YOUR GOAL » Your copy of the material must match it exactly, except that pictures are dropped.

Entries taken from a collection:
+ + + +

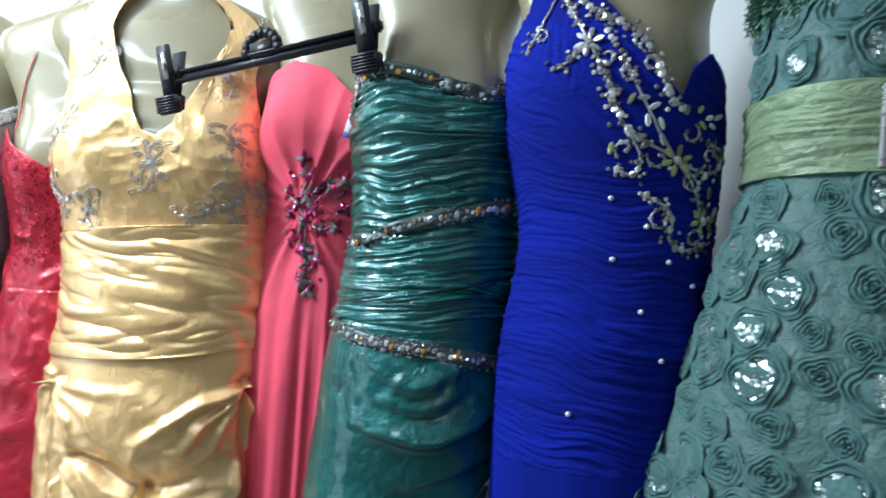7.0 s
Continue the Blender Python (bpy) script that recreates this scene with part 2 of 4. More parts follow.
def ruching(period, deep, z0, z1, seed=1.0, slant=0.0):
    """Gathered cloth: long fine creases across the body that run into each other."""
    def f(a, z, x):
        zz = (z + slant * x + 0.010 * lumps(2.1 * a, 9 * z, seed + 5)) / period
        ua = a + 1.5 * lumps(0.3 * a, 0.9 * zz, seed + 7)
        n1, n2 = lumps(1.5 * ua + .618 * zz, zz, seed), lumps(2.6 * ua - .83 * zz, 1.9 * zz, seed + 2)
        return deep * gate(z, z0, z1) * ((2.6 * np.abs(n1) ** 0.8 - 1) + 0.5 * (2.4 * np.abs(n2) ** 0.8 - 1))
    return f


def crumple(size, deep, z0, z1, seed=1.0, sx=1.0):
    """Stiff cloth: soft dents with sharp ridges between them."""
    def f(a, z, x):
        u, v = a * 0.14 / size * sx, z / size
        n = lumps(u + 0.6 * lumps(u, v, seed + 1), v + 0.6 * lumps(u, v, seed + 3), seed)
        n2 = lumps(2.3 * u + v, 2.3 * v - u, seed + 4)
        return deep * gate(z, z0, z1, 0.05) * ((1 - 2 * np.abs(n)) + 0.4 * (1 - 2 * np.abs(n2)))
    return f


def swags(step, deep, z0, z1, x0, sag, seed=1.0, lo=-0.4):
    """Draped folds that hang in bows from both sides."""
    def f(a, z, x):
        zz = z - sag * (x - x0) ** 2 + 0.012 * lumps(3 * a, 8 * z, seed)
        n = np.sin(6.283 * zz / step)
        some = np.clip(0.65 + 0.9 * lumps(1.7 * a, 0.9 * z / step, seed + 8), 0, 1) * np.clip((x - lo) / 0.08, 0, 1)
        return deep * gate(z, z0, z1, 0.08) * np.clip(np.cos(a), 0, 1) * (1 - np.abs(n)) ** 1.5 * some
    return f


def rays(x0, z0, count, deep, reach, lo=-2.0, hi=1.0):
    """Folds that run out from one gathered point."""
    def f(a, z, x):
        dx, dz = x - x0, z0 - z
        d = np.sqrt(dx * dx + dz * dz)
        ph = np.arctan2(dx, dz)
        k = np.clip(d / 0.04, 0, 1) * np.exp(-d / reach) * (np.cos(a) > 0) * np.clip(np.cos(a) * 3, 0, 1)
        return deep * k * (1 - 2 * np.abs(np.sin(0.5 * count * ph + 1.2 * lumps(2 * ph, d * 9, 2)))) * np.clip((ph - lo) * 3, 0, 1) * np.clip((hi - ph) * 3, 0, 1)
    return f


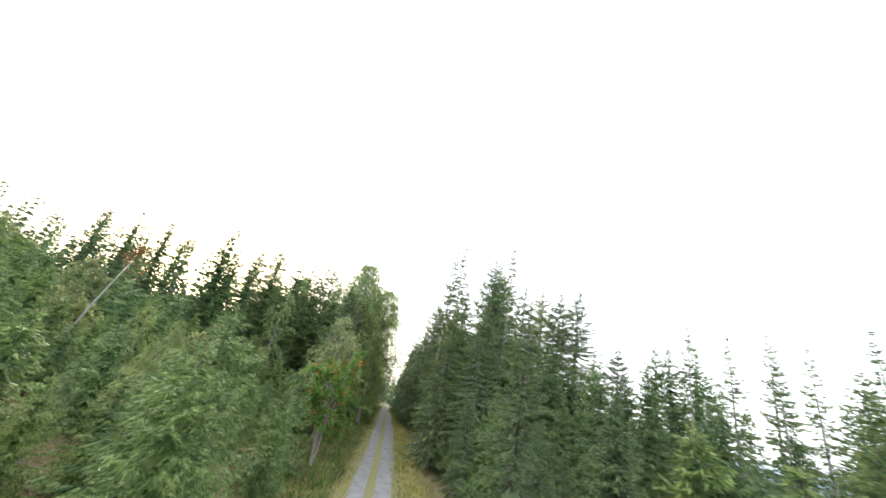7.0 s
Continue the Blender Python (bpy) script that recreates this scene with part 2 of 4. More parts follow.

+ + + +

SOLUTION »
7.0 s
Continue the Blender Python (bpy) script that recreates this scene with part 2 of 4. More parts follow.
def ruching(period, deep, z0, z1, seed=1.0, slant=0.0):
    """Gathered cloth: long fine creases across the body that run into each other."""
    def f(a, z, x):
        zz = (z + slant * x + 0.010 * lumps(2.1 * a, 9 * z, seed + 5)) / period
        ua = a + 1.5 * lumps(0.3 * a, 0.9 * zz, seed + 7)
        n1, n2 = lumps(1.5 * ua + .618 * zz, zz, seed), lumps(2.6 * ua - .83 * zz, 1.9 * zz, seed + 2)
        return deep * gate(z, z0, z1) * ((2.6 * np.abs(n1) ** 0.8 - 1) + 0.5 * (2.4 * np.abs(n2) ** 0.8 - 1))
    return f


def crumple(size, deep, z0, z1, seed=1.0, sx=1.0):
    """Stiff cloth: soft dents with sharp ridges between them."""
    def f(a, z, x):
        u, v = a * 0.14 / size * sx, z / size
        n = lumps(u + 0.6 * lumps(u, v, seed + 1), v + 0.6 * lumps(u, v, seed + 3), seed)
        n2 = lumps(2.3 * u + v, 2.3 * v - u, seed + 4)
        return deep * gate(z, z0, z1, 0.05) * ((1 - 2 * np.abs(n)) + 0.4 * (1 - 2 * np.abs(n2)))
    return f


def swags(step, deep, z0, z1, x0, sag, seed=1.0, lo=-0.4):
    """Draped folds that hang in bows from both sides."""
    def f(a, z, x):
        zz = z - sag * (x - x0) ** 2 + 0.012 * lumps(3 * a, 8 * z, seed)
        n = np.sin(6.283 * zz / step)
        some = np.clip(0.65 + 0.9 * lumps(1.7 * a, 0.9 * z / step, seed + 8), 0, 1) * np.clip((x - lo) / 0.08, 0, 1)
        return deep * gate(z, z0, z1, 0.08) * np.clip(np.cos(a), 0, 1) * (1 - np.abs(n)) ** 1.5 * some
    return f


def rays(x0, z0, count, deep, reach, lo=-2.0, hi=1.0):
    """Folds that run out from one gathered point."""
    def f(a, z, x):
        dx, dz = x - x0, z0 - z
        d = np.sqrt(dx * dx + dz * dz)
        ph = np.arctan2(dx, dz)
        k = np.clip(d / 0.04, 0, 1) * np.exp(-d / reach) * (np.cos(a) > 0) * np.clip(np.cos(a) * 3, 0, 1)
        return deep * k * (1 - 2 * np.abs(np.sin(0.5 * count * ph + 1.2 * lumps(2 * ph, d * 9, 2)))) * np.clip((ph - lo) * 3, 0, 1) * np.clip((hi - ph) * 3, 0, 1)
    return f


7.0 s
Continue the Blender Python (bpy) script that recreates this scene with part 2 of 4. More parts follow.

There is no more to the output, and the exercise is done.